* RECORDED INFORMATION *
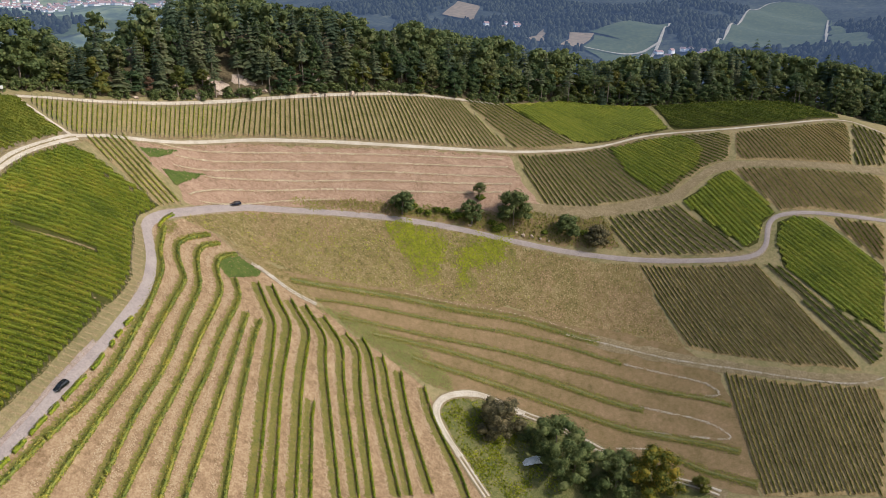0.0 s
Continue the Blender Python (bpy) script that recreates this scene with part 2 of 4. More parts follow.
# ---- the land ----
# cross-sections of the land, one for each 60 m of depth; heights every 60 m across
SECTIONS = []
SECTIONS.append([37.7, 21.7, 4.6, -14.1, -33.7, -52.9, -71.3, -89.8, -109.3, -128.7, -147.8, -166.7, -185.2, -202.8, -219.6, -235.8, -251.7])
SECTIONS.append([47.0, 32.3, 15.9, -2.7, -23.4, -43.8, -62.9, -80.7, -98.7, -115.1, -131.1, -147.8, -164.7, -181.1, -196.9, -212.4, -227.8])
SECTIONS.append([55.3, 42.8, 28.0, 9.9, -11.8, -34.4, -57.2, -74.9, -90.1, -101.3, -113.0, -127.6, -143.3, -158.7, -173.6, -188.4, -203.4])
SECTIONS.append([61.0, 52.2, 41.1, 26.1, 5.6, -19.2, -55.3, -75.8, -83.8, -85.3, -91.4, -104.5, -120.1, -134.6, -148.9, -163.4, -178.3])
SECTIONS.append([61.8, 58.3, 54.5, 50.5, 41.3, 10.8, -46.7, -74.1, -74.8, -63.2, -63.4, -76.6, -93.5, -108.0, -122.3, -137.2, -152.5])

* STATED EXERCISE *
Using the data above, print every line exactly, omitting pictures.

* ANSWER TO THE PROBLEM *
0.0 s
Continue the Blender Python (bpy) script that recreates this scene with part 2 of 4. More parts follow.
# ---- the land ----
# cross-sections of the land, one for each 60 m of depth; heights every 60 m across
SECTIONS = []
SECTIONS.append([37.7, 21.7, 4.6, -14.1, -33.7, -52.9, -71.3, -89.8, -109.3, -128.7, -147.8, -166.7, -185.2, -202.8, -219.6, -235.8, -251.7])
SECTIONS.append([47.0, 32.3, 15.9, -2.7, -23.4, -43.8, -62.9, -80.7, -98.7, -115.1, -131.1, -147.8, -164.7, -181.1, -196.9, -212.4, -227.8])
SECTIONS.append([55.3, 42.8, 28.0, 9.9, -11.8, -34.4, -57.2, -74.9, -90.1, -101.3, -113.0, -127.6, -143.3, -158.7, -173.6, -188.4, -203.4])
SECTIONS.append([61.0, 52.2, 41.1, 26.1, 5.6, -19.2, -55.3, -75.8, -83.8, -85.3, -91.4, -104.5, -120.1, -134.6, -148.9, -163.4, -178.3])
SECTIONS.append([61.8, 58.3, 54.5, 50.5, 41.3, 10.8, -46.7, -74.1, -74.8, -63.2, -63.4, -76.6, -93.5, -108.0, -122.3, -137.2, -152.5])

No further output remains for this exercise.